After he left, I sobbed myself to sleep.

That was pretty much the beginning of the end.

I didn’t have enough money to just move out, so I made myself as scarce as possible. I filled the hours of the day with work and classes, and slept over at the beau’s house when I could. The nights I was home I came to dread hearing the front door open, and came to dread leaving my room to cook food or use the bathroom.

Months of living like this took its toll, though, and by the following spring I was at a breaking point. I was venting to my friend at work about how tense it was at my place when she took me by the shoulders. “We have got to get you out of there,” she said.

So she did. One Saturday she and five of my other friends descended on the apartment. I was relieved to find Kurt gone; that meant we could pack in peace. We boxed as much stuff as we could and hauled it to a storage unit. The plan was that I’d couch-surf until the beau’s roommate moved out, and then I’d move in with him.
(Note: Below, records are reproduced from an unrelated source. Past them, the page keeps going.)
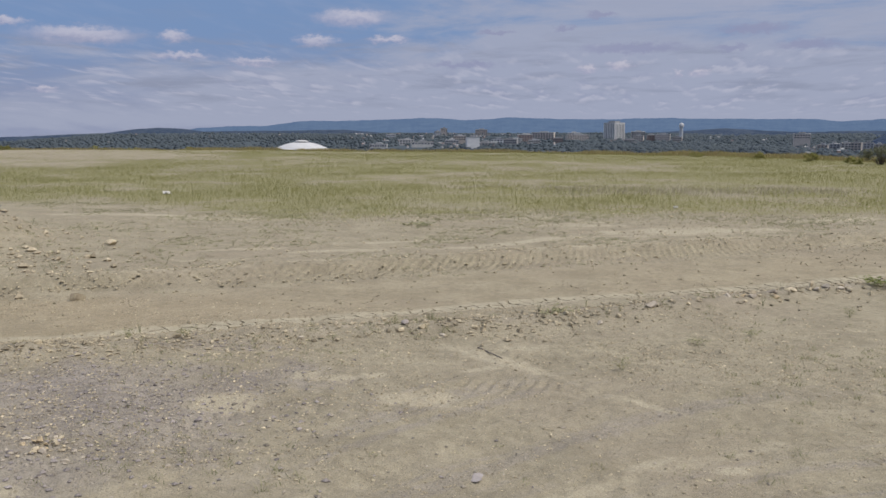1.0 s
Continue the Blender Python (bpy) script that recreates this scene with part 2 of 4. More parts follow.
    hue = n.mix(n.ramp(stone_pick.outputs[1], 0.45, 0.55), n.mix(stone_pick.outputs[2], (0.16, 0.145, 0.15), (0.29, 0.262, 0.272)), n.mix(stone_pick.outputs[2], (0.33, 0.285, 0.215), (0.52, 0.45, 0.33)))
    col = n.mix(n.math("MULTIPLY", piled, 0.8), col, hue)
    small = n.cells(where, 105.0)
    small_pick = n.node("ShaderNodeSeparateColor")
    n.put(small_pick.inputs[0], n.cells(where, 105.0, out="Color"))
    grit = n.math("MULTIPLY", n.math("MULTIPLY", n.ramp(small, 0.42, 0.25), n.ramp(small_pick.outputs[0], 0.62, 0.7)), loose)
    col = n.mix(n.math("MULTIPLY", grit, 0.7), col, n.mix(small_pick.outputs[1], (0.5, 0.43, 0.31), (0.36, 0.33, 0.3)))
    dark_grit = n.math("MULTIPLY", n.math("MULTIPLY", n.ramp(small, 0.42, 0.25), n.ramp(small_pick.outputs[0], 0.33, 0.26)), loose)
    col = n.mix(n.math("MULTIPLY", dark_grit, 0.5), col, (0.14, 0.12, 0.095))
    col = n.mix(n.ramp(n3, 0.38, 0.62, 0.0, 0.36), col, (0.17, 0.147, 0.108))
    turf = n.ramp(n.math("ADD", grass, n.math("MULTIPLY", n.math("SUBTRACT", n2, 0.5), 0.9)), 0.35, 0.75)
    col = n.mix(n.math("MULTIPLY", turf, 0.8), col, n.mix(n1, (0.197, 0.189, 0.083), (0.268, 0.249, 0.12)))
    # valley floor: blue of haze and dark of shaded crowns painted into its colour
    col = n.mix(hazed_woods, col, n.mix(n.noise(where, 0.03, 4.0, 0.6), (0.062, 0.08, 0.096), (0.088, 0.106, 0.118)))
    relief = n.math("ADD", n.math("MULTIPLY", n3, 0.35), n.math("ADD", n.math("MULTIPLY", n2, 0.5), n.math("ADD", n.math("MULTIPLY", chip_mask, 0.35), n.math("MULTIPLY", piled, 0.4))))
    return col, relief


def soil_material(name, painted, silt=0.9, beaten=0.1):
    m, n, shader = material(name)
    if painted:
        masks = []
        for layer in ("soil_a", "soil_b"):
            s = n.node("ShaderNodeSeparateColor")
            n.put(s.inputs[0], n.node("ShaderNodeAttribute", attribute_name=layer).outputs["Color"])
            masks += list(s.outputs)[:3]
        pale, grey, grass, road, hazed_woods, _ = masks
    else:
        pale, grey, grass, road, hazed_woods = silt, 0.0, 0.0, beaten, 0.0
    if not painted:
        values = []
        for v in (pale, grey, grass, road, hazed_woods):
            k = n.node("ShaderNodeValue")
            k.outputs[0].default_value = v
            values.append(k.outputs[0])
        pale, grey, grass, road, hazed_woods = values
    col, relief = soil_colours(n, pale, grey, grass, road, hazed_woods)
    n.put(shader.inputs["Base Color"], col)
    shader.inputs["Roughness"].default_value = 0.95
    shader.inputs["Specular IOR Level"].default_value = 0.12
    bump(n, shader, relief, 0.8, 0.05)
    return m


SOIL = soil_material("soil", True)
SILT = soil_material("dried_silt", False)
ROAD_SILT = soil_material("beaten_silt", False, 0.9, 0.3)
HOUSE_PALE = plain("house_siding", (0.36, 0.36, 0.37), (0.5, 0.5, 0.5), 0.3, 0.8, 0.0, 0.01, 0.25)
CLOD = plain("dry_clod", (0.3, 0.253, 0.175), (0.5, 0.428, 0.3), 5.0, 0.95, 0.4, 0.01, 0.1, loose=0.35)
SPOIL = plain("dumped_spoil", (0.21, 0.18, 0.132), (0.35, 0.3, 0.215), 1.5, 0.95, 0.6, 0.05, 0.1)
MAUVE = leafy("seeding_grass", (0.34, 0.3, 0.22), (0.45, 0.4, 0.31))
STONE_TAN = plain("tan_stone", (0.33, 0.275, 0.19), (0.56, 0.475, 0.335), 9.0, 0.85, 0.4, 0.01, 0.25, loose=0.35)
STONE_GREY = plain("grey_stone", (0.31, 0.268, 0.215), (0.5, 0.435, 0.35), 9.0, 0.9, 0.4, 0.01, 0.25, loose=0.35)
STONE_ORANGE = plain("orange_sandstone", (0.42, 0.33, 0.205), (0.62, 0.49, 0.325), 7.0, 0.85, 0.4, 0.01, 0.12)
STONE_PURPLE = plain("purple_shale", (0.225, 0.198, 0.185), (0.38, 0.335, 0.312), 9.0, 0.92, 0.4, 0.01, 0.2, loose=0.3)
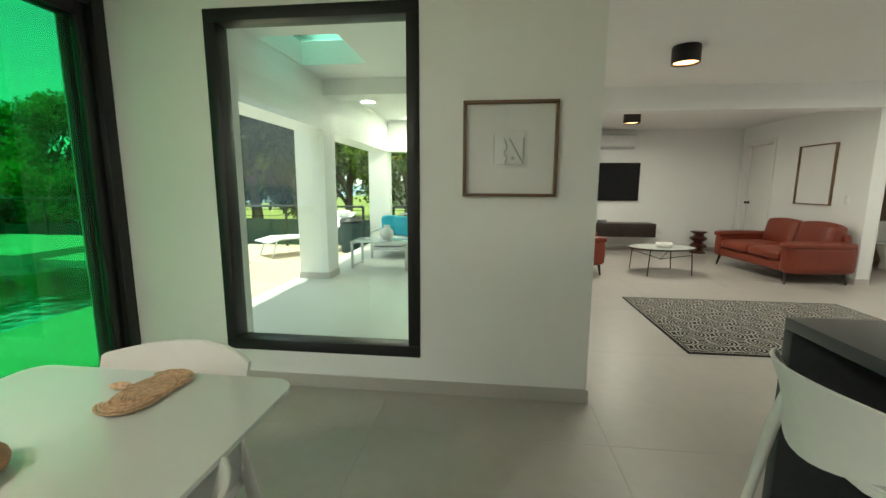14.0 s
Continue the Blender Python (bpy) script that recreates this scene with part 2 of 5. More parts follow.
def rounded_slab(bm, x0, x1, y0, y1, z0, z1, r=0.05, n=6):
    pts = []
    for cx, cy, a0 in ((x1 - r, y1 - r, 0), (x0 + r, y1 - r, 90), (x0 + r, y0 + r, 180), (x1 - r, y0 + r, 270)):
        for i in range(n + 1):
            a = radians(a0 + 90 * i / n)
            pts.append((cx + r * math.cos(a), cy + r * math.sin(a)))
    return ring_tube(bm, [[(x, y, z) for x, y in pts] for z in (z0, z1)])


# ---- plan, in metres ----
XL, XR = -0.69, 0.595          # faces of the stair walls
XR2 = 0.775                    # far face of the stair's inner wall
RISE, GOING, Y1, TOPK = 0.175, 0.2918, 6.985, 16
UP = RISE * (TOPK + 1)         # upper floor
YTOP = Y1 - GOING * (TOPK - 1)
UCEIL = 5.17
HEAD_Y, HEAD_Z = 7.53, 2.237
WEND = 7.745                   # end of the inner wall
CEIL_Z, LIV_Z = 2.52, 2.36
YN = 10.22                     # inside face of the garden wall
XP = 4.315                     # wall with the small framed relief
YP = 7.375                     # its free end
XT = 10.60                     # wall with the television
DECK = -0.13

# ground and floors
structure("floor", [(XL, 10.62, 7.757, 10.62, -0.3, -0.003), (XR2, 10.62, -0.6, 7.757, -0.3, -0.003)], GROUT)
structure("upper_floor", [(XL, XR, -0.6, YTOP - 0.03, UP - 0.25, UP), (XR, 3.0, -0.6, 1.8, UP - 0.25, UP)], UPTILE)

# walls of the stair
structure("wall_west", [(XL - 0.2, XL, -0.6, 1.05, 0, UCEIL), (XL - 0.2, XL, 1.865, 10.56, 0, UCEIL), (XL - 0.2, XL, 1.05, 1.865, 0, 4.318), (XL - 0.2, XL, 1.05, 1.865, 4.735, UCEIL)], WHITE)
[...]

Afterwards, sweaty and tired, we went out for celebratory Mexican food and margaritas. I felt lighter than I had in a long, long time. So of course I came back the following Monday to get the rest of my stuff only to find Kurt had changed the locks.

I eventually got my things, but not before paying him more money first.

I think of Kurt every time I see a white Mercedes, which is not an uncommon occurrence in this town. I consider this as all kind of funny now, in a wincing kind of way. At the very least I got decent stories to share at parties out of the experience.

LESSON LEARNED: Not every deal on Craigslist is a good one, y’all.

Okay, your turn. Who was your worst roommate?

 

1 Come on, you’ve seen pictures of him. He may be the same height as me, but he is not “fat.”